#### Task to complete:
Copy the lines verbatim, beginning with the line that contains "Continue the Blender" and continuing through the end of the data, and only those lines.
○ ○ ○ ○
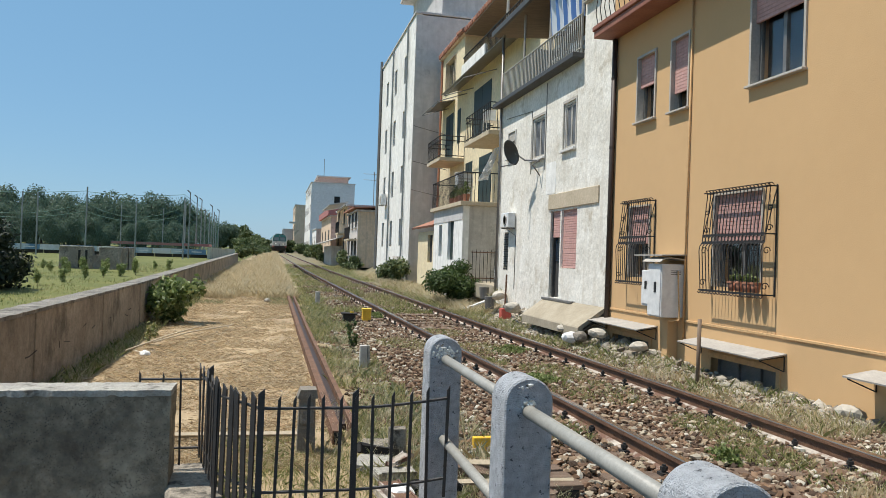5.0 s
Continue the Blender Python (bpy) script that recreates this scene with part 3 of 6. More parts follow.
PK = picket_mesh(0.58)
FP = picket_mesh(0.69, 0.032, 0.012, "fence_post")


def fence_run(a, b, n, z0=0.02, skip_first=True, rails=((0.53), (0.115)), bent=0.0):
    a, b = Vector((*a, 0)), Vector((*b, 0))
    d = b - a
    ang = math.atan2(d.y, d.x)
    for k in range(n + 1):
        if k == 0 and skip_first:
            continue
        p = a + d * (k / n)
        q = part("picket", PK, None, fence)
        q.location = (p.x, p.y, z0 + bent * (k / n) ** 1.5 + random.uniform(-0.006, 0.006))
        q.rotation_euler = (radians(random.uniform(-1, 1)), radians(random.uniform(-1.2, 1.2)), ang)
    for z in rails:
        part("fence_rail", path_tube([(a.x + d.x * f, a.y + d.y * f + 0.01, z + bent * f ** 1.5) for f in (0, 0.25, 0.5, 0.75, 1)], 0.008, 6), M["fence"], fence)


def fence_post(x, y, turn=0.0, z=-0.06):
    q = part("fence_post", FP, None, fence, "flat dark steel fence post")
    q.location, q.rotation_euler = (x, y, z), (0, 0, turn)


fence_post(-2.80, 3.05)
fence_post(-2.335, 3.05)
fence_run((-2.80, 3.05), (-2.335, 3.05), 6)
fence_run((-2.335, 3.05), (-1.86, 3.05), 5, bent=0.045)
PK = picket_mesh(0.58, 0.042)
fence_run((-2.80, 3.05), (-3.03, 3.42), 6, 0.02)
fence_post(-3.03, 3.42, 2.1)
fence_run((-3.03, 3.42), (-3.17, 4.1), 6, 0.02)
PK = picket_mesh(0.58, 0.012)
fence_post(-3.12, 4.12, 0.3, -0.10)
fence_run((-3.17, 4.12), (-3.53, 4.12), 3, -0.03, rails=((0.50), (0.075)))
PK = picket_mesh(0.58)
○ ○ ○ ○
#### Answer below:
Continue the Blender Python (bpy) script that recreates this scene with part 3 of 6. More parts follow.
PK = picket_mesh(0.58)
FP = picket_mesh(0.69, 0.032, 0.012, "fence_post")


def fence_run(a, b, n, z0=0.02, skip_first=True, rails=((0.53), (0.115)), bent=0.0):
    a, b = Vector((*a, 0)), Vector((*b, 0))
    d = b - a
    ang = math.atan2(d.y, d.x)
    for k in range(n + 1):
        if k == 0 and skip_first:
            continue
        p = a + d * (k / n)
        q = part("picket", PK, None, fence)
        q.location = (p.x, p.y, z0 + bent * (k / n) ** 1.5 + random.uniform(-0.006, 0.006))
        q.rotation_euler = (radians(random.uniform(-1, 1)), radians(random.uniform(-1.2, 1.2)), ang)
    for z in rails:
        part("fence_rail", path_tube([(a.x + d.x * f, a.y + d.y * f + 0.01, z + bent * f ** 1.5) for f in (0, 0.25, 0.5, 0.75, 1)], 0.008, 6), M["fence"], fence)


def fence_post(x, y, turn=0.0, z=-0.06):
    q = part("fence_post", FP, None, fence, "flat dark steel fence post")
    q.location, q.rotation_euler = (x, y, z), (0, 0, turn)


fence_post(-2.80, 3.05)
fence_post(-2.335, 3.05)
fence_run((-2.80, 3.05), (-2.335, 3.05), 6)
fence_run((-2.335, 3.05), (-1.86, 3.05), 5, bent=0.045)
PK = picket_mesh(0.58, 0.042)
fence_run((-2.80, 3.05), (-3.03, 3.42), 6, 0.02)
fence_post(-3.03, 3.42, 2.1)
fence_run((-3.03, 3.42), (-3.17, 4.1), 6, 0.02)
PK = picket_mesh(0.58, 0.012)
fence_post(-3.12, 4.12, 0.3, -0.10)
fence_run((-3.17, 4.12), (-3.53, 4.12), 3, -0.03, rails=((0.50), (0.075)))
PK = picket_mesh(0.58)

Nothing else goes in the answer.